In the rapidly evolving field of artificial intelligence, the ability to process and reason over long documents remains a formidable challenge. Traditionally, AI systems, particularly large language models, have excelled in handling short snippets of text, answering straightforward questions, or performing simple tasks. However, when it comes to understanding and reasoning through extensive texts such as technical manuals, legal documents, or lengthy narratives, these models often struggle. This limitation poses significant hurdles in fields where detailed document analysis is crucial, such as legal analysis, academic research, and complex decision-making scenarios.

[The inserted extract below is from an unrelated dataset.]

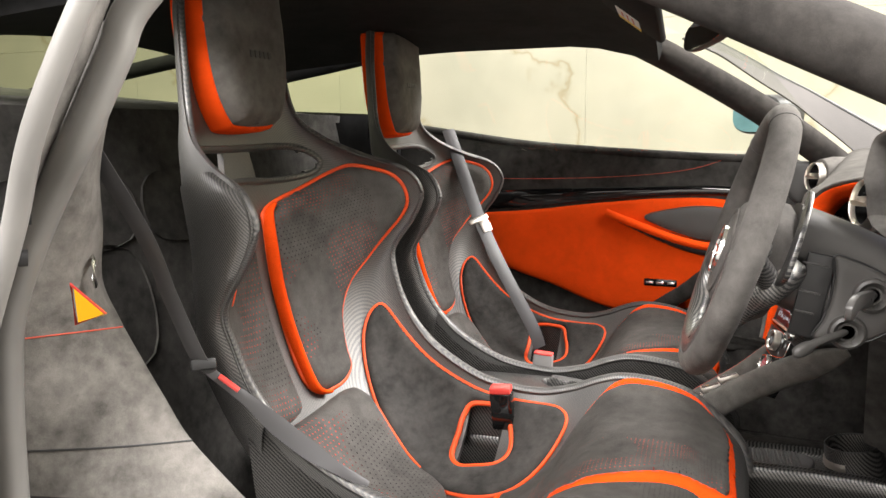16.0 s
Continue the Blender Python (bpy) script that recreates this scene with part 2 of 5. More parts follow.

Enter PEARL (Prompting Large Language Models to Plan and Execute Actions Over Long Documents), a groundbreaking framework designed to tackle this very challenge. Developed by researchers from the University of Massachusetts Amherst and Microsoft Research, PEARL represents a significant leap forward in the use of AI for complex reasoning tasks over long documents. [research paper]
To validate PEARL's effectiveness, the researchers chose the QuALITY dataset, which is composed of questions requiring an in-depth analysis of long narrative texts. This dataset presents a substantial challenge, demanding not only the identification of specific information but also a deep understanding of complex interactions within the text.
In a departure from traditional multiple-choice setups, PEARL was tested using a generative question-answering format. This required the model to independently generate answers, pushing it to not only grasp but also synthesize the document’s content into coherent responses. This task alignment closely mimics real-world AI applications, where responses are generated anew rather than selected from a set of options.

The results of this rigorous testing were impressive. PEARL significantly outperformed conventional AI methods like zero-shot and chain-of-thought prompting. It showed particular prowess in scenarios that required a comprehensive understanding of the entire document, thereby highlighting its potential in real-world applications where detailed document analysis is necessary. This performance underscores PEARL’s utility in transforming how AI systems process and reason through extensive written materials across various professional fields.
While PEARL has shown promising results, the journey doesn't end here. The framework still faces challenges such as error propagation through its stages and the need for continual refinement to handle even more complex reasoning tasks. Moreover, its performance could vary when applied to less powerful language models or very niche document types.
The development of PEARL signifies a notable advancement in AI's ability to understand and reason over long texts. For AI enthusiasts and professionals leveraging AI in their work, PEARL offers a glimpse into the future of AI's evolving capabilities, promising to transform how we interact with and process the written word in our digital age.
For those interested in exploring PEARL further, the researchers have made their code available, providing an opportunity to test, adapt, and perhaps even improve upon this innovative framework. As we continue to push the boundaries of what AI can achieve, PEARL stands as a testament to the creative and methodical advancements that drive the field forward.